2010 yılında D-100 Karayolu üzerindeki geçitlerin yenilenmesi ve kritik noktalara yenilerinin yapılması için düğmeye basılmış ancak yapımı tamamlandığında büyük şaşkınlık yaşanmıştı. Yaşlı, engelli ve çocuklu kadınlar yine merdivenleri tırmanmak zorundaydı. Düzce'de varolan üst geçit kullanmama alışkanlığını sona erdirecek hiçbir yenilik geçitlerde yoktu. Yayaya çarpma sonucu meydana gelen kazaların en fazla yaşandığı adres olan D-100 ve D-655'te bugüne kadar alınan önlemlerin bir işe yaramadığı geçtiğimiz gün bir kişinin yaralandığı kazada bir kez daha gözler önüne serildi.
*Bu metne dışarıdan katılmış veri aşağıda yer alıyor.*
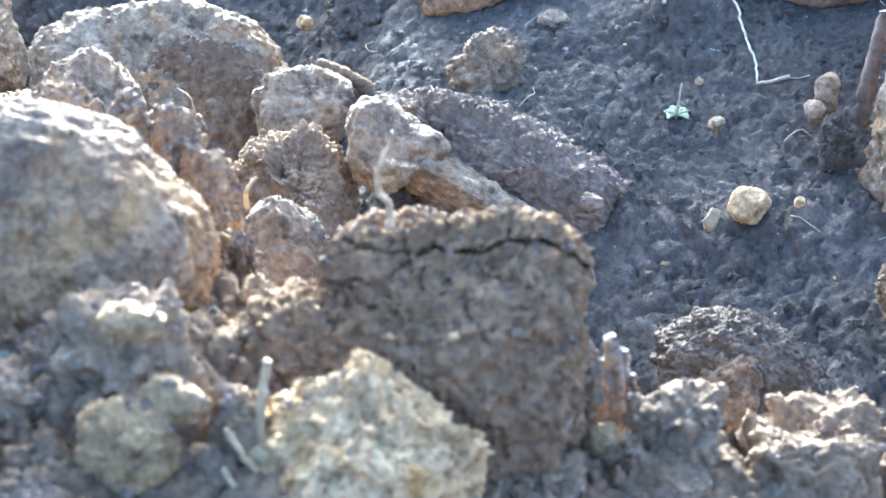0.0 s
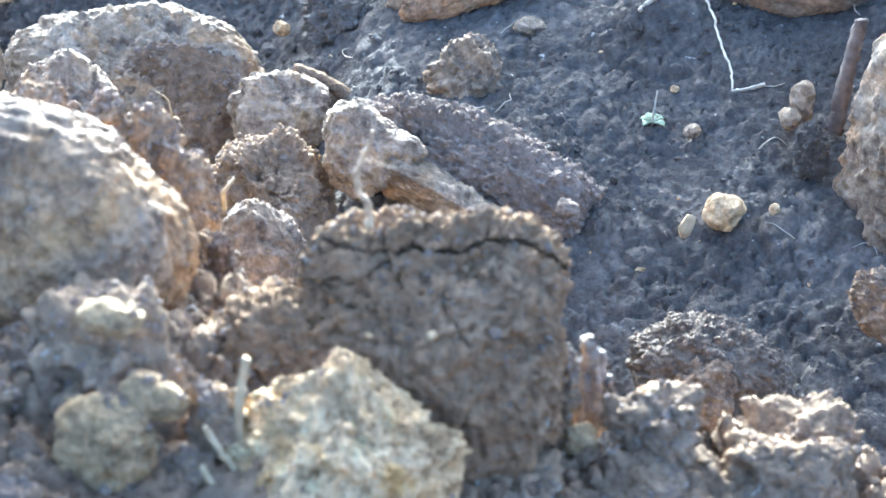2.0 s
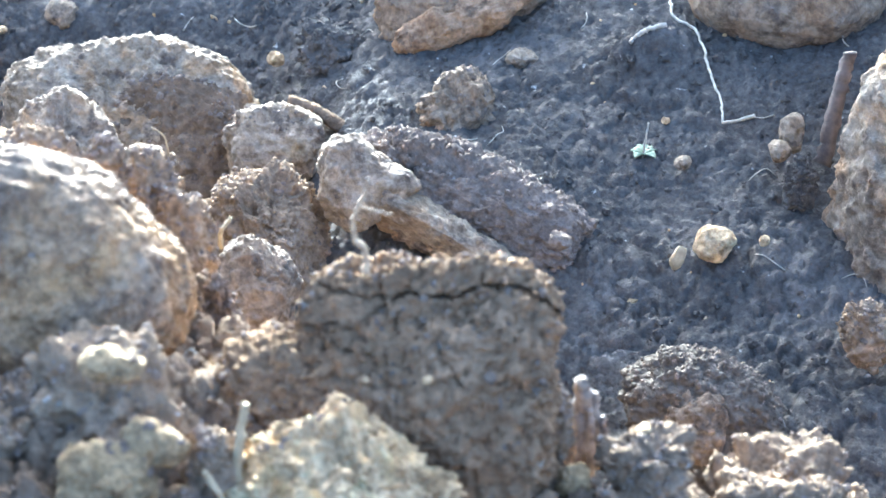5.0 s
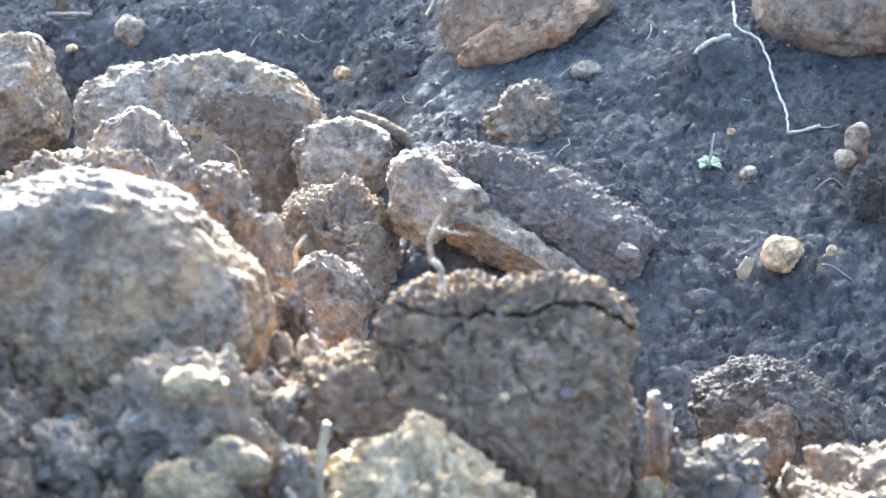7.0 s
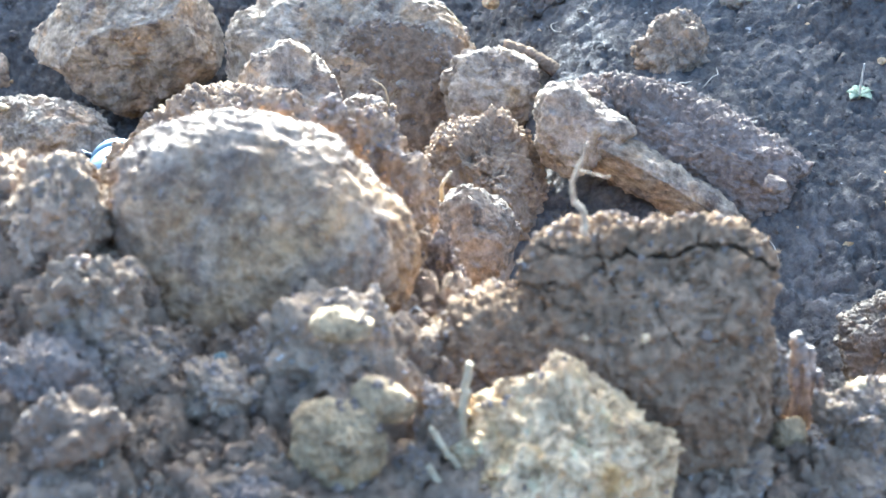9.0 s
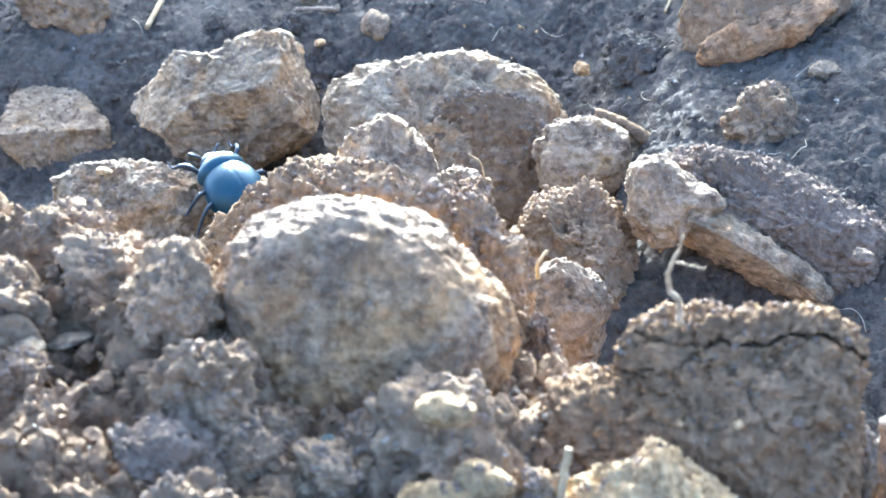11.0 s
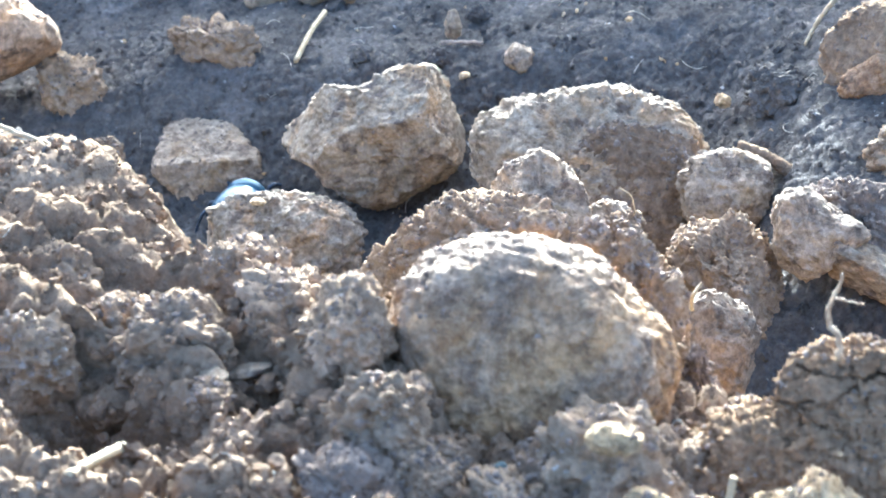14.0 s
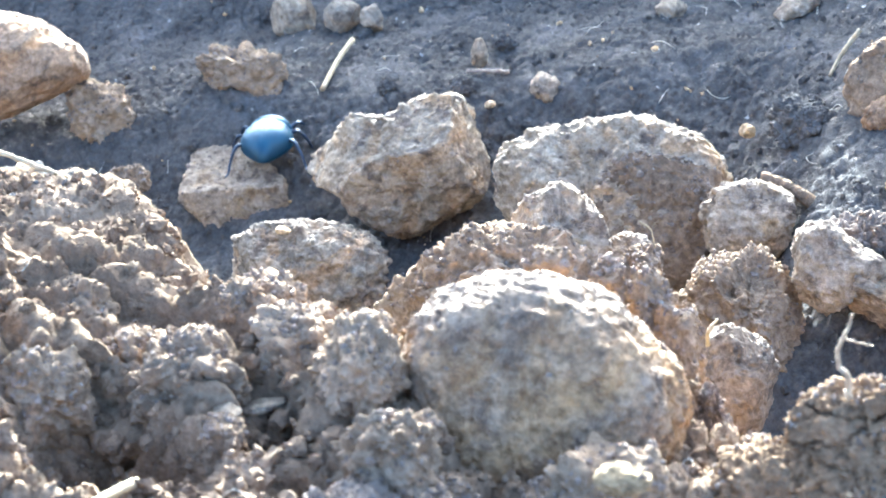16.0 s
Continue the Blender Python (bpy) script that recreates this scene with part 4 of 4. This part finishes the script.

50-100 metre ilerideki geçiti kullanmak yerine yoldan geçmeye çalışan vatandaşlara mezar olan yollarda önlem almak için harekete geçen belediye ekipleri, ilk olarak orta refüjlere tel örgü çekme yoluna gitmişti. Bu yöntemle yayaların mecburen üst geçitleri kullanacağı sanıldı ancak öyle olmadı. Hatta tel örgülere kapı bile yapılarak kolaylıkla geçme sağlandı. Bu da geçici çözümün faydası olmadığını gösterdi.

Üstgeçitlerin işlevsellikten uzak olmasına tepkiler artınca dönemin Belediye Başkanı İsmail Bayram, 3 yeni üst geçite asansör eklettirdi. Onlarca üst geçitten sadece 3'üne asansör yerleştirilmesi beklentiyi karşılamasa da yine de kullanıma teşvikti. Düzce için önem teşkil eden projelerin aynı döneme denk gelmesi ve belediyenin kasasında para olmaması düşünüldüğünde tüm geçitlerde asansör düşüncesi şimdilik hayal olmaktan öteye gitmiyor.

En yoğun kullanılan 3 geçite asansör yerleştirildi. Zaman zaman çalışmadığı gündeme gelse de Düzce Belediyesi'nin şimdi D-655 karayolu Meslek Lisesi önündeki geçit başta olmak üzere diğer üst geçitler için de ilerleyen dönemde asansör ya da yürüyen merdiven çalışması yapması bekleniyor.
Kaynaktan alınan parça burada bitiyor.